## Goal
Every line of the listing must be reproduced as it stands. Leave the images behind.

## Supplied material

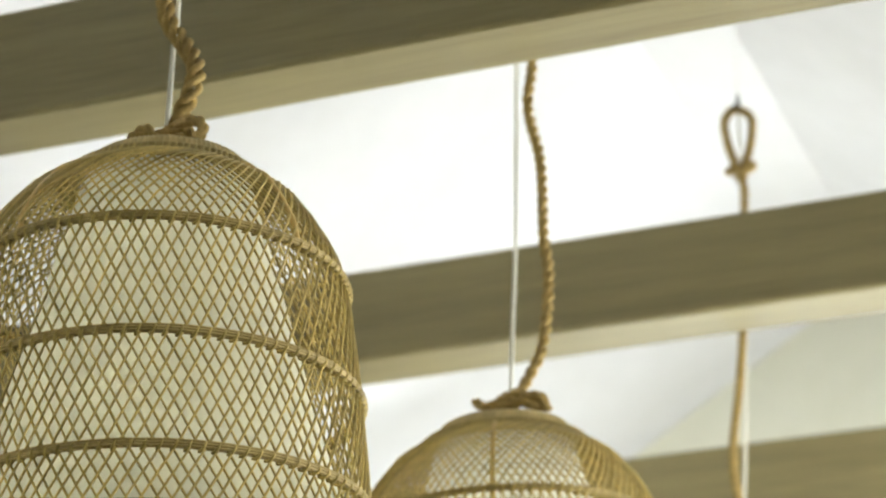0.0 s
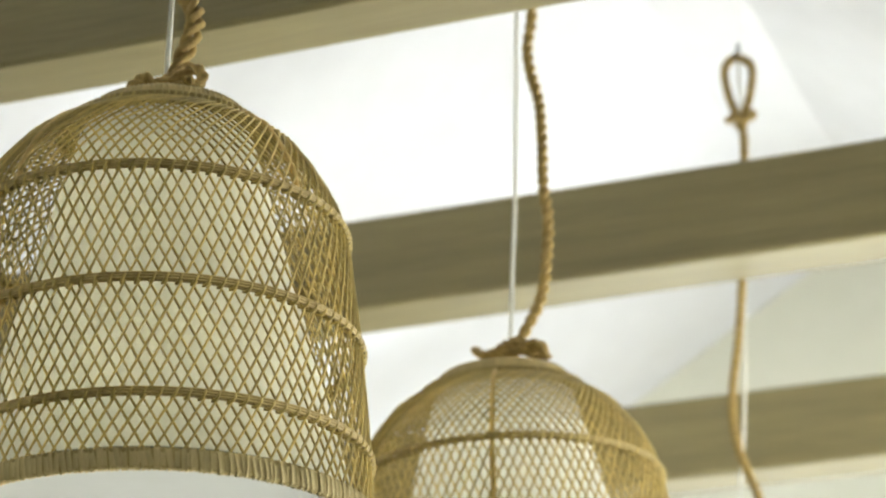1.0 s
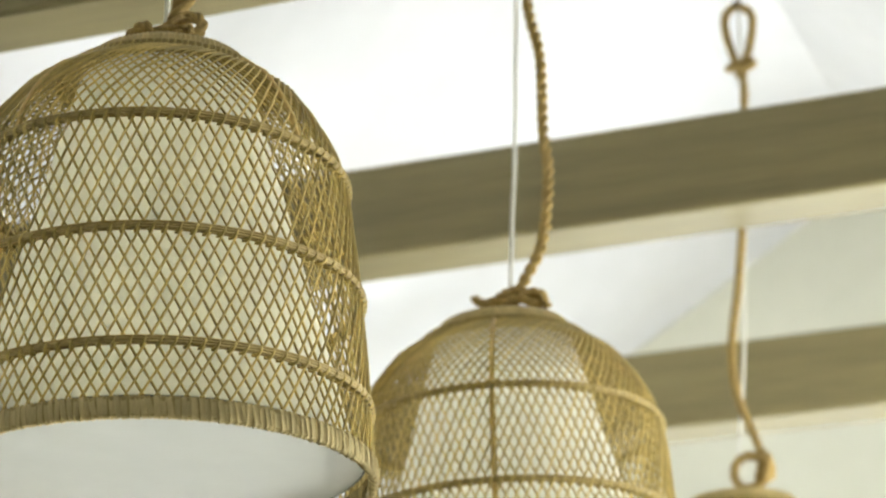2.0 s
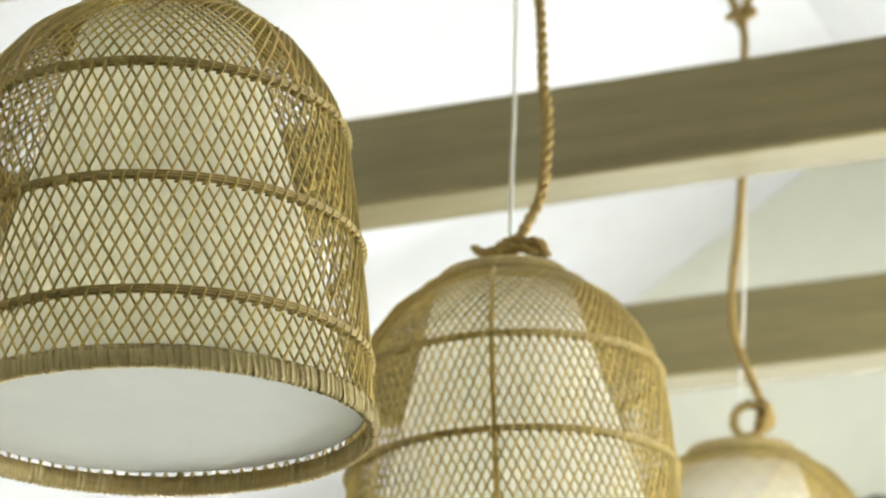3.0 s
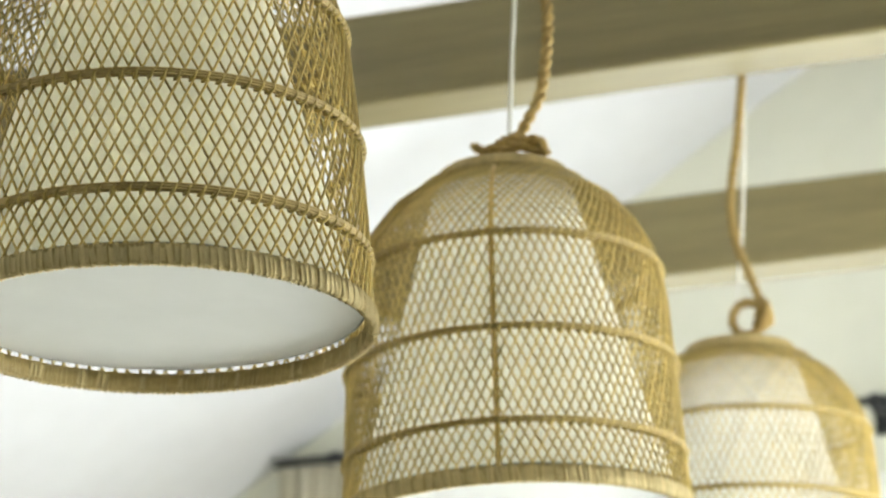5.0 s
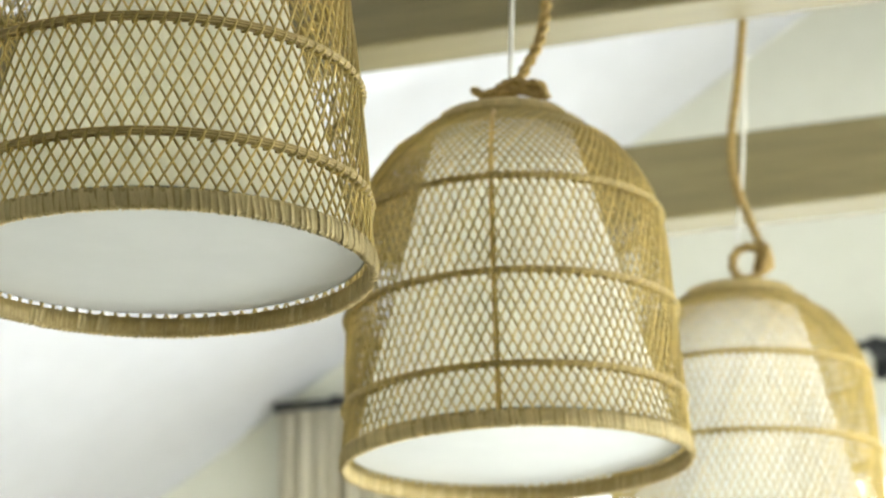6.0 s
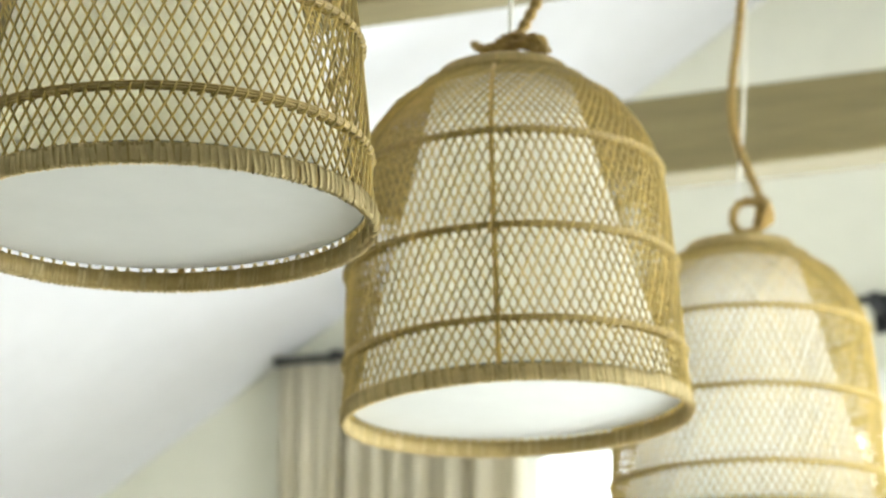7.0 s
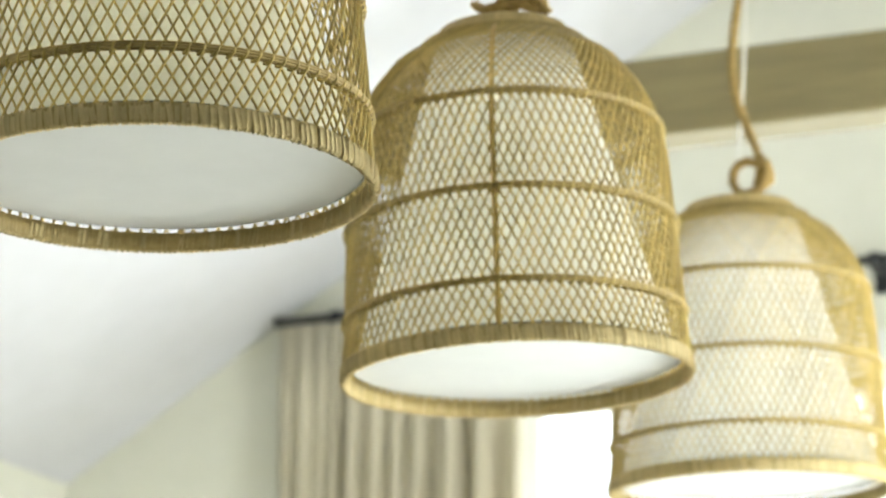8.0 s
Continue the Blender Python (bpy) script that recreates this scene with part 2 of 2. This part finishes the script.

## Expected answer
0.0 s
1.0 s
2.0 s
3.0 s
5.0 s
6.0 s
7.0 s
8.0 s
Continue the Blender Python (bpy) script that recreates this scene with part 2 of 2. This part finishes the script.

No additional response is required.